Es ist ein Werk für einen Gott, fünf Menschen und einen Menschen, der sich für einen Gott hält. Als Gott Mars hat Bariton Thomas Hansen nur zwei kurze Auftritte, so dass er sich nicht weiter auszeichnen kann.

Die Rolle des Diktators Silla, der sich für einen Gott hält, hat Dmitry Sinkovsk. Leider braucht der Countertenor eine Weile, bis er in die Oper findet. Zu Beginn des ersten und zu Beginn des zweiten Aktes wackelt er in der Stimme deutlich. Doch zum guten Ende nimmt ihn Anna Dennis in der Rolle seiner Gattin an die Hände und beide zaubern ein atemberaubendes Duett in die Stadthalle.

Feuerwerk an Koloraturen

Überhaupt ist Anna Dennis wieder einmal eine verlässliche Größe bei den Göttinger Händel-Festspielen. Ihre Weltklasse ist an diesem Abend die Basis für eine beeindruckende Leistung und eben jenes Feuerwerks an Koloraturen.

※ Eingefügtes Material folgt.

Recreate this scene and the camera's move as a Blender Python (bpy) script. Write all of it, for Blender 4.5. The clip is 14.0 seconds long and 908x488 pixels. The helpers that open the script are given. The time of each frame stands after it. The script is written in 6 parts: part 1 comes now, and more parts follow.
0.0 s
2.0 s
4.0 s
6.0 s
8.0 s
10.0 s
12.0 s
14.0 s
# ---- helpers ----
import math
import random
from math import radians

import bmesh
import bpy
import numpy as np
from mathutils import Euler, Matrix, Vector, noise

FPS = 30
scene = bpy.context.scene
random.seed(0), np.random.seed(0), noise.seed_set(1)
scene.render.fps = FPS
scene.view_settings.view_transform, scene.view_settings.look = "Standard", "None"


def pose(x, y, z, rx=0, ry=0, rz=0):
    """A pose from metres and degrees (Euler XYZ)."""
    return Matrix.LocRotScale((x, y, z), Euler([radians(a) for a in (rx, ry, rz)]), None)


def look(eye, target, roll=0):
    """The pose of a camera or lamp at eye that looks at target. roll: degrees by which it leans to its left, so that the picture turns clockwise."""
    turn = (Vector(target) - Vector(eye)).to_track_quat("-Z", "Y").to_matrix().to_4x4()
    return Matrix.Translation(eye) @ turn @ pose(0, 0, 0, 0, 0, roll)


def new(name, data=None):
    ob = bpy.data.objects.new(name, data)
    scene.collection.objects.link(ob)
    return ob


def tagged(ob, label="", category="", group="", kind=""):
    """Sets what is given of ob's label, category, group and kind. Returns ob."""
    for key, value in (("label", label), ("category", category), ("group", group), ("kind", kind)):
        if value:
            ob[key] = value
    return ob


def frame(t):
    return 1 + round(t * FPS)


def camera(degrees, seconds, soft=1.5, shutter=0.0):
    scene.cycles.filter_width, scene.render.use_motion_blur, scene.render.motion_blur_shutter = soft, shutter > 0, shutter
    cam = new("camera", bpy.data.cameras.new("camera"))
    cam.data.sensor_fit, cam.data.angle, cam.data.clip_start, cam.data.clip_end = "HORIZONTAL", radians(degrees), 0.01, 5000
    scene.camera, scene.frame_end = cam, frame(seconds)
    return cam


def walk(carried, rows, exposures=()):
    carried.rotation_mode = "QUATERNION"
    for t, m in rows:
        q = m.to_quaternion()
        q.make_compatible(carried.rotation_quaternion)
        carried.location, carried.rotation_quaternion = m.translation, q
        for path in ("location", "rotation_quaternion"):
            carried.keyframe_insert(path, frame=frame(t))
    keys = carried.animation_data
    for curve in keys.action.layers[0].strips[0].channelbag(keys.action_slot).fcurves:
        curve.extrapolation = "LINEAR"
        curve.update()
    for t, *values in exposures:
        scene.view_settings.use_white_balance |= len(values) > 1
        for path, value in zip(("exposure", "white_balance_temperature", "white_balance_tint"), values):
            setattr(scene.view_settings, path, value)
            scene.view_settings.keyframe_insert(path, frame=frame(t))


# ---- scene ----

Der andere Pol in dieser szenischen Aufführung ist Helena Rasker in der Rolle des Silla-Kontrahenten Claudio. Ohne Frage hat die Altistin genug Volumen für Männerrollen und auch genug Dynamik. Sie kann die Wut und den Zorn des enttäuschten Weggefährten beeindruckend vermitteln und wird zum Schluss mit einem Beifallssturm belohnt.

Doch die Stärke dieser Oper ist die Ausgeglichenheit der Sänger. Oberlinger hat nicht nur ein glückliches Händchen bei der Besetzung, sondern wohl auch klare Vorstellungen von einem gelungenen Gesamtbild. Das Publikum konnte sie damit überzeugen.